Karl Arnold Belser
15 September 2016

Jackie and I took a 12 day tour of Japan. We went to Tokyo, Kanazawa, Shirakawa, Takayama, Kyoto, and Nara. The links for these cities give a good description of what we saw. We also ate every variety of food and did traditional activities such as origami. It was a great exposure to Japan and its culture.

Japan is unique among the nations of the world in that it is 98.5% ethnic Japanese. What appears to be true is that the people of Japan are domesticated in a way that causes them to behave cooperatively as a nation that is a living organism analogous to an ant colony.

I intend the analogy to an ant colony to be  a compliment . The Japanese people are law biding, industrious, cooperative, generous and welcoming. For example, there is no tipping because the Japanese people think that it is their duty to always do the best that  they can. It appears that just about everyone works at some task, even though the task might be very minimal.  Further the government provides a decent standard of living and health benefits to everyone. I wonder if the Japanese Nation has evolved to have the most advanced and successful Social Contract between the government and its people.

When one travels through the Japan countryside, one sees that the homes are mostly well kept with blue-black tile roofs. Instead of ornamental gardens, there are rice paddies everywhere. The rice was blooming yellow on our trip so that the scene was magnificent. It was also a veiled indicator that many Japanese citizens were engaged in food production at home. This shows, I think, how integrated the people are in the national survival.

On the other hand, Japan has a very low birth rate and a high suicide rate in young people. My first inclination is to view these facts as negative. However, the japanese society has intense domestication so that everyone is  essentially mandated to cooperate and give themselves to national service. One might view the suicide rate and the elilmination of those in society that cannot conform the this intense domestication. This culling of society members  would be considered awful in the US , but it appears that it might in fact be good for the national interest.

Regarding the low birth rate, I know from past visits to Japan that married women are second class citizens with little hope of escape. Both of our tour guides in Japan were middle aged women that were very successful but never married. They were clearly empowered to succeed and quite happy. This is only a sample of two, but I imagine that the birth rate might not recover until women have better rights in marriage.

Then I ask the question as to whether a shrinking population is bad. The Japanese population will shrink from about 125 million today to 95 million in 2050. Is this bad.

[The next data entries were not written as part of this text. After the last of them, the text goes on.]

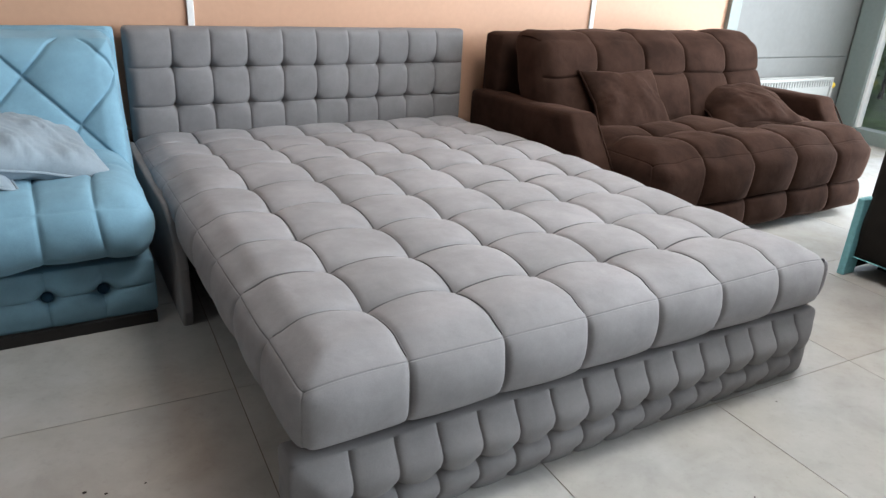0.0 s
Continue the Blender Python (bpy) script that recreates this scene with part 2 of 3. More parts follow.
def quilted(name, lo, hi, r, lines, faces, mat, parent=None, label="", n=10, warp=None, seed=1, lump=0.003, stitch=0.0, edge_bulge=0.0, plain_side=False):
    """A padded block with rounded rims. lines: seams along x, y, z (its ends included). faces: for each padded side
    (axis, end) a dict: dome, arch, and the lines across it, or diamond=(width, height)."""
    rng = np.random.default_rng(seed)
    lo, hi = np.array(lo, float), np.array(hi, float)
    grid = [spread(l, n) for l in lines]
    verts, polys, base = [], [], 0
    for ax in range(3):
        for end in (0, 1):
            b, c = [k for k in range(3) if k != ax]
            B, C = np.meshgrid(grid[b], grid[c], indexing="ij")
            p = np.zeros(B.shape + (3,))
            p[..., b], p[..., c], p[..., ax] = B, C, (lo, hi)[end][ax]
            q = np.clip(p, lo + r, hi - r)
            d = p - q
            d /= np.maximum(np.linalg.norm(d, axis=-1, keepdims=True), 1e-9)
            pos = q + r * d
            f = faces.get((ax, end))
            if f:
                lb, lc = f.get("b", lines[b]), f.get("c", lines[c])
                if "diamond" in f:
                    w, h = f["diamond"]
                    x0, z0 = f.get("origin", (lo[b], lo[c]))
                    s, t = (B - x0) / w + (C - z0) / h, (B - x0) / w - (C - z0) / h
                    u, v = s % 1.0, t % 1.0
                    var = 1.0
                else:
                    i, u = cell_fraction(B, lb)
                    drop = 0.0
                    if "scallop" in f:
                        drop = f["scallop"] * np.sin(np.pi * u) * np.exp(-((C - lc[1]) / 0.035) ** 2)
                    j, v = cell_fraction(np.clip(C + drop, lc[0], lc[-1]), lc)
                    var = 1 + f.get("vary", 0.14) * rng.standard_normal((len(lb), len(lc)))[i, j]
                ev = f.get("sharp", 0.38)
                eu = f.get("sharp_u", ev)
                if "diamond" not in f:
                    soft_rim = 0.85 if not edge_bulge else 0.25
                    eu = np.where(((i == 0) & (u < 0.5)) | ((i == len(lb) - 2) & (u > 0.5)), soft_rim, eu)
                    ev = np.where(((j == 0) & (v < 0.5)) | ((j == len(lc) - 2) & (v > 0.5)), soft_rim, ev)
                if "rows" in f:
                    var = var * np.array(f["rows"])[j]
                dome, arch = bulge(u, v, f["dome"], f["arch"], eu, ev, f.get("share", 1.0))
                rim = np.minimum.reduce([B - lo[b], hi[b] - B, C - lo[c], hi[c] - C])
                soft = np.clip(rim / f.get("rim", 0.05), 0, 1)
                if "diamond" in f:
                    dome = dome * np.sqrt(soft)
                g, gw = f.get("groove", 0.0), f.get("width", 0.006)
                if g:
                    if "diamond" in f:
                        k = 1 / math.hypot(1 / w, 1 / h)
                        du, dv = np.minimum(u, 1 - u) * k, np.minimum(v, 1 - v) * k
                    else:
                        lb_, lc_ = np.array(lb), np.array(lc)
                        cu, cv = (lb_[1:] - lb_[:-1])[i], (lc_[1:] - lc_[:-1])[j]
                        far = 1.0
                        du = np.minimum(np.where(i == 0, far, u * cu), np.where(i == len(lb) - 2, far, (1 - u) * cu))
                        dv = np.minimum(np.where(j == 0, far, v * cv), np.where(j == len(lc) - 2, far, (1 - v) * cv))
                        du = du / max(f.get("share", 1.0), 0.25) ** 0.5
                    if "pit" in f:
                        wide = f.get("pit_width", 0.014)
                        pu, pv = np.minimum(u, 1 - u) * cu, np.minimum(v, 1 - v) * cv
                        inner = ((i > 0) | (u > 0.5)) & ((i < len(lb) - 2) | (u < 0.5)) & ((j > 0) | (v > 0.5)) & ((j < len(lc) - 2) | (v < 0.5))
                        su, sv = np.where(u < 0.5, u, u - 1) * cu, np.where(v < 0.5, v, v - 1) * cv
                        fold = np.cos(9 * np.arctan2(sv, su)) * np.sqrt(pu * pu + pv * pv) / 0.02
                        dome = dome + inner * f.get("pucker", 0.0) * fold * np.exp(-(pu * pu + pv * pv) / 0.030 ** 2)
                        dome = dome - inner * f["pit"] * np.exp(-(pu * pu + pv * pv) / wide ** 2)
                    dome = dome - g * np.exp(-(np.minimum(du, dv) / gw) ** 2) * np.clip(rim / 0.02, 0, 1)
                height = dome * var + arch * soft * soft * (3 - 2 * soft)
                if edge_bulge:
                    near = np.stack([B - lo[b], hi[b] - B, C - lo[c], hi[c] - C])
                    along = [rim_profile(C, lines[c]), rim_profile(B, lines[b])]
                    rimh = np.where(np.argmin(near, axis=0) < 2, along[0], along[1]) * edge_bulge
                    k = np.clip(rim / 0.07, 0, 1)
                    k = k * k * (3 - 2 * k)
                    height = rimh * (1 - k) + height * k
                pos = pos + d * height[..., None]
            if stitch:
                edge = (B == lo[b]) | (B == hi[b]) | (C == lo[c]) | (C == hi[c])
                if plain_side:
                    edge &= ~((np.abs(p[..., 0] - hi[0]) < 1e-6) & (p[..., 1] > lo[1] + 1e-6))
                pos = pos - d * (stitch * edge)[..., None]
            nb, nc = B.shape
            verts.append(pos.reshape(-1, 3))
            k = base + np.arange(nb * nc).reshape(nb, nc)
            polys.append(np.stack([k[:-1, :-1], k[1:, :-1], k[1:, 1:], k[:-1, 1:]], -1).reshape(-1, 4))
            base += nb * nc
    v = np.concatenate(verts)
    if lump:
        v = v + np.array([noise.noise_vector(Vector(p) * 7 + Vector((seed, 0, 0))) for p in v]) * lump
    if warp is not None:
        v = warp(v)
    mesh = bpy.data.meshes.new(name)
    mesh.from_pydata(v.tolist(), [], np.concatenate(polys).tolist())
    bm = bmesh.new()
    bm.from_mesh(mesh)
    bmesh.ops.remove_doubles(bm, verts=bm.verts, dist=0.0004)
    bmesh.ops.recalc_face_normals(bm, faces=bm.faces)
    bm.to_mesh(mesh)
    bm.free()
    return link(name, mesh, mat, parent, label)


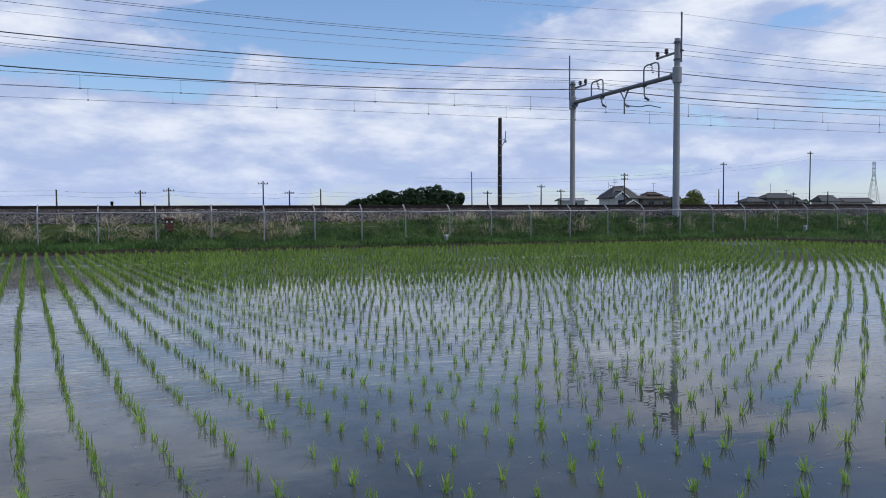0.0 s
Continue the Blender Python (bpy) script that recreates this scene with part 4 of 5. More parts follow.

I think not because the health of Japanese people is quite good in old age, so that people could work in old age. Further Japan is applying technology such as artificial intelligence and robots to effectively increase the work force. However, today the productivity per capita is declining, which in turn has put a lot of strain on the Japanese economy.

Japan has the highest public debt per capita in the world. This debt might cause a disaster in the future, but I doubt it. i think that the Japanese people will do whatever it takes to keep their society alive and vital, even if the public will have to make major adjustments to their standards of living.

Like with my comments about Cuba i my post  Cuba - A Social Experiment the United States might be able to learn from Japan. I love the fact it is still possible in the world today to have unique and interesting social experiments.